---------- PROVIDED DATA ----------

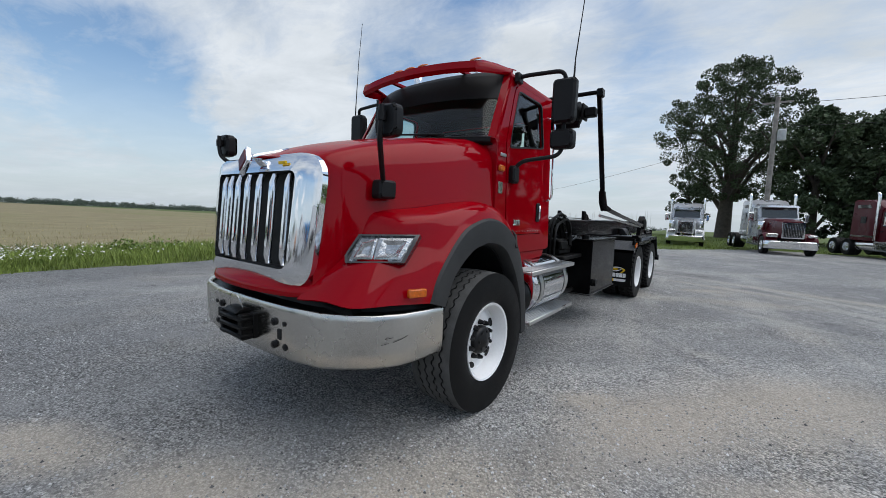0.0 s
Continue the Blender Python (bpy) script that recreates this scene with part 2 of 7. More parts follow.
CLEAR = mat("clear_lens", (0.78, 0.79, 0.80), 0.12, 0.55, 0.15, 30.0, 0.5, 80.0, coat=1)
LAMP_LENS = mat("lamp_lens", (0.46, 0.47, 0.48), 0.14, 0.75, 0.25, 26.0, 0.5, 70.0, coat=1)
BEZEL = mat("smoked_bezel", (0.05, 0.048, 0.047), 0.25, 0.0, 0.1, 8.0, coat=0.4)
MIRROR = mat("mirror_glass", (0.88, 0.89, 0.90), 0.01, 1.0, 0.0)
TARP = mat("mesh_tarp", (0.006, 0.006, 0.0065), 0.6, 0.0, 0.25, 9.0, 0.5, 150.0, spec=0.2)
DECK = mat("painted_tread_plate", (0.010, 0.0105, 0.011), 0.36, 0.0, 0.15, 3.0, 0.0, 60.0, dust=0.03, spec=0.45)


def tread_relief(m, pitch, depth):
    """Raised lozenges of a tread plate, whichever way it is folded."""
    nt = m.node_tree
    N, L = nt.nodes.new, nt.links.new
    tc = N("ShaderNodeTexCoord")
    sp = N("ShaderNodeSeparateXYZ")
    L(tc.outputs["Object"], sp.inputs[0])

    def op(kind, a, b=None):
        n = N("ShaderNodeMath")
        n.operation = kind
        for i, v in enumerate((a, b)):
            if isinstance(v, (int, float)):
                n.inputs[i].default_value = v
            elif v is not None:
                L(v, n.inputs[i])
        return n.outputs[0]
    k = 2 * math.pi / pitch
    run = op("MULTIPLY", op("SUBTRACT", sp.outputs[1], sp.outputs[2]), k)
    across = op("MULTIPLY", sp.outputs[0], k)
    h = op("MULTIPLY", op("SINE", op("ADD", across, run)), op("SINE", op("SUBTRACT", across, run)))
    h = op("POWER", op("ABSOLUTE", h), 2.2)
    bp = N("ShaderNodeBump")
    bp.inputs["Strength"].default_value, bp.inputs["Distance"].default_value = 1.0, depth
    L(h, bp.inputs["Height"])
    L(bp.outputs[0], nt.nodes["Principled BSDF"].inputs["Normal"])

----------

Leave the images out, please, and restate each line word for word.

EXERCISE RESULT:
0.0 s
Continue the Blender Python (bpy) script that recreates this scene with part 2 of 7. More parts follow.
CLEAR = mat("clear_lens", (0.78, 0.79, 0.80), 0.12, 0.55, 0.15, 30.0, 0.5, 80.0, coat=1)
LAMP_LENS = mat("lamp_lens", (0.46, 0.47, 0.48), 0.14, 0.75, 0.25, 26.0, 0.5, 70.0, coat=1)
BEZEL = mat("smoked_bezel", (0.05, 0.048, 0.047), 0.25, 0.0, 0.1, 8.0, coat=0.4)
MIRROR = mat("mirror_glass", (0.88, 0.89, 0.90), 0.01, 1.0, 0.0)
TARP = mat("mesh_tarp", (0.006, 0.006, 0.0065), 0.6, 0.0, 0.25, 9.0, 0.5, 150.0, spec=0.2)
DECK = mat("painted_tread_plate", (0.010, 0.0105, 0.011), 0.36, 0.0, 0.15, 3.0, 0.0, 60.0, dust=0.03, spec=0.45)


def tread_relief(m, pitch, depth):
    """Raised lozenges of a tread plate, whichever way it is folded."""
    nt = m.node_tree
    N, L = nt.nodes.new, nt.links.new
    tc = N("ShaderNodeTexCoord")
    sp = N("ShaderNodeSeparateXYZ")
    L(tc.outputs["Object"], sp.inputs[0])

    def op(kind, a, b=None):
        n = N("ShaderNodeMath")
        n.operation = kind
        for i, v in enumerate((a, b)):
            if isinstance(v, (int, float)):
                n.inputs[i].default_value = v
            elif v is not None:
                L(v, n.inputs[i])
        return n.outputs[0]
    k = 2 * math.pi / pitch
    run = op("MULTIPLY", op("SUBTRACT", sp.outputs[1], sp.outputs[2]), k)
    across = op("MULTIPLY", sp.outputs[0], k)
    h = op("MULTIPLY", op("SINE", op("ADD", across, run)), op("SINE", op("SUBTRACT", across, run)))
    h = op("POWER", op("ABSOLUTE", h), 2.2)
    bp = N("ShaderNodeBump")
    bp.inputs["Strength"].default_value, bp.inputs["Distance"].default_value = 1.0, depth
    L(h, bp.inputs["Height"])
    L(bp.outputs[0], nt.nodes["Principled BSDF"].inputs["Normal"])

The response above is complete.